Diverging from this speculative activity, on-chain metrics show larger addresses are accumulating. Over 500,000 XRPL accounts now hold balances exceeding 10,000 XRP each. Metrics related to long-term holders (NUPL) suggest wealthier investors are using the current price range to build positions, a trend that stands in contrast to the retail selling implied by the fearful sentiment.
Regulatory Delays Add to Near-Term Uncertainty
Adding to the short-term pressure, U.S. regulatory developments introduced fresh uncertainty. A new market structure draft from the Senate Agriculture Committee failed to gain bipartisan support. This legislative delay contributed to unease across the crypto market, with XRP shedding roughly 1.2% on Wednesday.

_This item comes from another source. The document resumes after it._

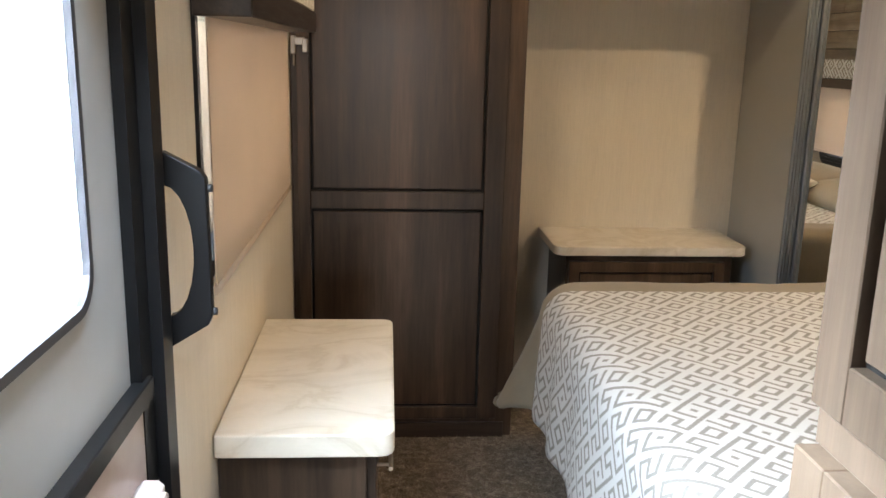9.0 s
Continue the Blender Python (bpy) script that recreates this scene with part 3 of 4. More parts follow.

Despite this, Ripple CEO Brad Garlinghouse expressed optimism. Speaking at the World Economic Forum in Davos, he reiterated a positive outlook for 2026, citing anticipated regulatory clarity and the role of approved ETFs as a potential catalyst that could drive the entire market to new highs over the course of the year.
Conclusion: Bridging the Gap Between Perception and Utility
In summary, XRP currently exists at the intersection of negative market sentiment and expanding real-world utility. The price trades well below its yearly peak, technical indicators signal oversold conditions, and ETF outflows paint a picture of tepid demand. Yet, the DXC partnership potentially unlocks access to trillions in deposits, while stablecoin and treasury initiatives work to fortify the market's underlying structure.
The immediate focus rests on price stabilization at current support levels and a potential recovery of the $2.00 threshold. In the medium to long term, the significance of today's price levels will be determined by the speed at which bank integrations, stablecoin adoption, and regulatory progress translate into increased transaction volume and, consequently, demand for XRP itself.